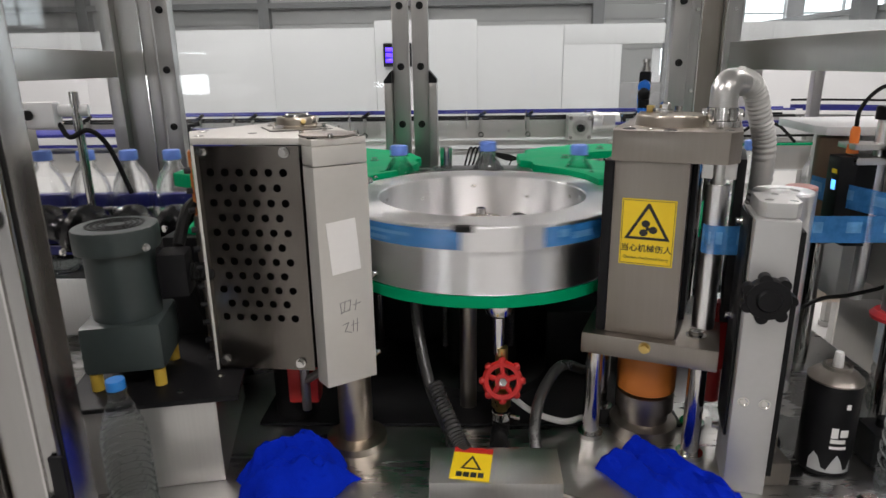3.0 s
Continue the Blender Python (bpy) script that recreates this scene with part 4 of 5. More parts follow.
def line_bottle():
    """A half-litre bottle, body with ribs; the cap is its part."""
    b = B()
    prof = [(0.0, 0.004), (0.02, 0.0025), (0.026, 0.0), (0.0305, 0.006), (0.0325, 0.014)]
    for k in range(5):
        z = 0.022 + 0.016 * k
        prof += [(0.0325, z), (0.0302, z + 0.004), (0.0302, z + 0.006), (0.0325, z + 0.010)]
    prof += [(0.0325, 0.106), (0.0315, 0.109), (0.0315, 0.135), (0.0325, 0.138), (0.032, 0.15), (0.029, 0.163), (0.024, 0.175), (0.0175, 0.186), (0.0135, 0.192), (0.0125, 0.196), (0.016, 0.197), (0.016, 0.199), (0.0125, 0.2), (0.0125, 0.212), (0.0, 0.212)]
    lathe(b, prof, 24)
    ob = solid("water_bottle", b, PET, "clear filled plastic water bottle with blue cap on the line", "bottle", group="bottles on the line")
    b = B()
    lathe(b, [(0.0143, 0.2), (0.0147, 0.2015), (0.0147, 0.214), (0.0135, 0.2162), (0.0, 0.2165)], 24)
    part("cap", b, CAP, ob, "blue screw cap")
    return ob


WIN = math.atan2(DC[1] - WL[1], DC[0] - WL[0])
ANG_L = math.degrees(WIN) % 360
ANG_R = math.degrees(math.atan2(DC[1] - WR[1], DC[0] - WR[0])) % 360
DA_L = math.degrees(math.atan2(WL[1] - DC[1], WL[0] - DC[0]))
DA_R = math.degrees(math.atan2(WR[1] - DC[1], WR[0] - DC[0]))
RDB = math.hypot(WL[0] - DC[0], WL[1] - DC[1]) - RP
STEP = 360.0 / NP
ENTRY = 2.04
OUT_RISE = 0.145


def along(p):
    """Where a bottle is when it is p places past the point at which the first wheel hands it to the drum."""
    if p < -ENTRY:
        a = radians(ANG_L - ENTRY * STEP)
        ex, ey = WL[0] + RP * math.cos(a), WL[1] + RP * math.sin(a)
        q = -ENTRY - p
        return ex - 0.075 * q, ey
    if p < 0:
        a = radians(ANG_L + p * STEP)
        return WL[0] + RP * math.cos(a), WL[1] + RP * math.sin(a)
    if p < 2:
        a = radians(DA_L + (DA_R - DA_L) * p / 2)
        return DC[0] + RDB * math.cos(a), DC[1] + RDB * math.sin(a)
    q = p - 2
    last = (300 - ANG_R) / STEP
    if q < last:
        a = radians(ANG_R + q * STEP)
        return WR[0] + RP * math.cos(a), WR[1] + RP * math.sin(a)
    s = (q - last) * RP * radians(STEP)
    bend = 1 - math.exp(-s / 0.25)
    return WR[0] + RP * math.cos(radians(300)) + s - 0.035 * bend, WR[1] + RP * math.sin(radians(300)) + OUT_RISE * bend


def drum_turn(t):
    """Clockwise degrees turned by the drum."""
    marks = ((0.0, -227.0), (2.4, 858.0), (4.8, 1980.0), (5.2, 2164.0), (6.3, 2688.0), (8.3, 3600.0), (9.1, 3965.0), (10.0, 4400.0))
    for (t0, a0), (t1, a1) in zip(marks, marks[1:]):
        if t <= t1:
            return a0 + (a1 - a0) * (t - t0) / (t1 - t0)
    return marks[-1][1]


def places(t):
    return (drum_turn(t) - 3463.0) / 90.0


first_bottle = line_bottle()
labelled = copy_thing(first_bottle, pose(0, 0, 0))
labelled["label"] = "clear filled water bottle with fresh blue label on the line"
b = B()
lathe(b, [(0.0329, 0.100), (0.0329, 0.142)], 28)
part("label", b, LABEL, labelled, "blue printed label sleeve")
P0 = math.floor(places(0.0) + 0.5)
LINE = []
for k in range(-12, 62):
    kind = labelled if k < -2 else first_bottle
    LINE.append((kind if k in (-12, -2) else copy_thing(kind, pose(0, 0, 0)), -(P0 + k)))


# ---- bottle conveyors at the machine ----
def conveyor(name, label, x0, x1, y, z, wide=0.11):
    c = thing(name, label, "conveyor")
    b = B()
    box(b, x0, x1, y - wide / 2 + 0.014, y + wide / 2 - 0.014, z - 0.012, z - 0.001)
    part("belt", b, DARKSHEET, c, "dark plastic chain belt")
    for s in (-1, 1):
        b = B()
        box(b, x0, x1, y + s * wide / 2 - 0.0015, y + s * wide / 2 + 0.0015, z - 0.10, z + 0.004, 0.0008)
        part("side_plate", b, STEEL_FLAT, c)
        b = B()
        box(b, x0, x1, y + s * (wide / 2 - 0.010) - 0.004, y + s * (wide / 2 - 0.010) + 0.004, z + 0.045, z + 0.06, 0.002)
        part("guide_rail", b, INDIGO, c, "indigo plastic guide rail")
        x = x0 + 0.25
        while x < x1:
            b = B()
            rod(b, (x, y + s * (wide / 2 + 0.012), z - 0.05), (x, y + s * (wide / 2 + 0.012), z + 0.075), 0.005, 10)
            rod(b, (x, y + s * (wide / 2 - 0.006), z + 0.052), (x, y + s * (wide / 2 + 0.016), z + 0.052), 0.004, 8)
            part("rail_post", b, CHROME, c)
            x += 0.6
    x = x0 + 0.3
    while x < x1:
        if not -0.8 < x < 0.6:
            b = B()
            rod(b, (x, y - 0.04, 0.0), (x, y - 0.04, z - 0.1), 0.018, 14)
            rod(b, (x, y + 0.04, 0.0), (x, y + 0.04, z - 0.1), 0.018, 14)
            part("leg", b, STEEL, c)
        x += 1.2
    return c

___

**Task details**
Each line of the material must be retyped exactly, except that images are omitted.

**Solution to the problem**
3.0 s
Continue the Blender Python (bpy) script that recreates this scene with part 4 of 5. More parts follow.
def line_bottle():
    """A half-litre bottle, body with ribs; the cap is its part."""
    b = B()
    prof = [(0.0, 0.004), (0.02, 0.0025), (0.026, 0.0), (0.0305, 0.006), (0.0325, 0.014)]
    for k in range(5):
        z = 0.022 + 0.016 * k
        prof += [(0.0325, z), (0.0302, z + 0.004), (0.0302, z + 0.006), (0.0325, z + 0.010)]
    prof += [(0.0325, 0.106), (0.0315, 0.109), (0.0315, 0.135), (0.0325, 0.138), (0.032, 0.15), (0.029, 0.163), (0.024, 0.175), (0.0175, 0.186), (0.0135, 0.192), (0.0125, 0.196), (0.016, 0.197), (0.016, 0.199), (0.0125, 0.2), (0.0125, 0.212), (0.0, 0.212)]
    lathe(b, prof, 24)
    ob = solid("water_bottle", b, PET, "clear filled plastic water bottle with blue cap on the line", "bottle", group="bottles on the line")
    b = B()
    lathe(b, [(0.0143, 0.2), (0.0147, 0.2015), (0.0147, 0.214), (0.0135, 0.2162), (0.0, 0.2165)], 24)
    part("cap", b, CAP, ob, "blue screw cap")
    return ob


WIN = math.atan2(DC[1] - WL[1], DC[0] - WL[0])
ANG_L = math.degrees(WIN) % 360
ANG_R = math.degrees(math.atan2(DC[1] - WR[1], DC[0] - WR[0])) % 360
DA_L = math.degrees(math.atan2(WL[1] - DC[1], WL[0] - DC[0]))
DA_R = math.degrees(math.atan2(WR[1] - DC[1], WR[0] - DC[0]))
RDB = math.hypot(WL[0] - DC[0], WL[1] - DC[1]) - RP
STEP = 360.0 / NP
ENTRY = 2.04
OUT_RISE = 0.145


def along(p):
    """Where a bottle is when it is p places past the point at which the first wheel hands it to the drum."""
    if p < -ENTRY:
        a = radians(ANG_L - ENTRY * STEP)
        ex, ey = WL[0] + RP * math.cos(a), WL[1] + RP * math.sin(a)
        q = -ENTRY - p
        return ex - 0.075 * q, ey
    if p < 0:
        a = radians(ANG_L + p * STEP)
        return WL[0] + RP * math.cos(a), WL[1] + RP * math.sin(a)
    if p < 2:
        a = radians(DA_L + (DA_R - DA_L) * p / 2)
        return DC[0] + RDB * math.cos(a), DC[1] + RDB * math.sin(a)
    q = p - 2
    last = (300 - ANG_R) / STEP
    if q < last:
        a = radians(ANG_R + q * STEP)
        return WR[0] + RP * math.cos(a), WR[1] + RP * math.sin(a)
    s = (q - last) * RP * radians(STEP)
    bend = 1 - math.exp(-s / 0.25)
    return WR[0] + RP * math.cos(radians(300)) + s - 0.035 * bend, WR[1] + RP * math.sin(radians(300)) + OUT_RISE * bend


def drum_turn(t):
    """Clockwise degrees turned by the drum."""
    marks = ((0.0, -227.0), (2.4, 858.0), (4.8, 1980.0), (5.2, 2164.0), (6.3, 2688.0), (8.3, 3600.0), (9.1, 3965.0), (10.0, 4400.0))
    for (t0, a0), (t1, a1) in zip(marks, marks[1:]):
        if t <= t1:
            return a0 + (a1 - a0) * (t - t0) / (t1 - t0)
    return marks[-1][1]


def places(t):
    return (drum_turn(t) - 3463.0) / 90.0


first_bottle = line_bottle()
labelled = copy_thing(first_bottle, pose(0, 0, 0))
labelled["label"] = "clear filled water bottle with fresh blue label on the line"
b = B()
lathe(b, [(0.0329, 0.100), (0.0329, 0.142)], 28)
part("label", b, LABEL, labelled, "blue printed label sleeve")
P0 = math.floor(places(0.0) + 0.5)
LINE = []
for k in range(-12, 62):
    kind = labelled if k < -2 else first_bottle
    LINE.append((kind if k in (-12, -2) else copy_thing(kind, pose(0, 0, 0)), -(P0 + k)))


# ---- bottle conveyors at the machine ----
def conveyor(name, label, x0, x1, y, z, wide=0.11):
    c = thing(name, label, "conveyor")
    b = B()
    box(b, x0, x1, y - wide / 2 + 0.014, y + wide / 2 - 0.014, z - 0.012, z - 0.001)
    part("belt", b, DARKSHEET, c, "dark plastic chain belt")
    for s in (-1, 1):
        b = B()
        box(b, x0, x1, y + s * wide / 2 - 0.0015, y + s * wide / 2 + 0.0015, z - 0.10, z + 0.004, 0.0008)
        part("side_plate", b, STEEL_FLAT, c)
        b = B()
        box(b, x0, x1, y + s * (wide / 2 - 0.010) - 0.004, y + s * (wide / 2 - 0.010) + 0.004, z + 0.045, z + 0.06, 0.002)
        part("guide_rail", b, INDIGO, c, "indigo plastic guide rail")
        x = x0 + 0.25
        while x < x1:
            b = B()
            rod(b, (x, y + s * (wide / 2 + 0.012), z - 0.05), (x, y + s * (wide / 2 + 0.012), z + 0.075), 0.005, 10)
            rod(b, (x, y + s * (wide / 2 - 0.006), z + 0.052), (x, y + s * (wide / 2 + 0.016), z + 0.052), 0.004, 8)
            part("rail_post", b, CHROME, c)
            x += 0.6
    x = x0 + 0.3
    while x < x1:
        if not -0.8 < x < 0.6:
            b = B()
            rod(b, (x, y - 0.04, 0.0), (x, y - 0.04, z - 0.1), 0.018, 14)
            rod(b, (x, y + 0.04, 0.0), (x, y + 0.04, z - 0.1), 0.018, 14)
            part("leg", b, STEEL, c)
        x += 1.2
    return c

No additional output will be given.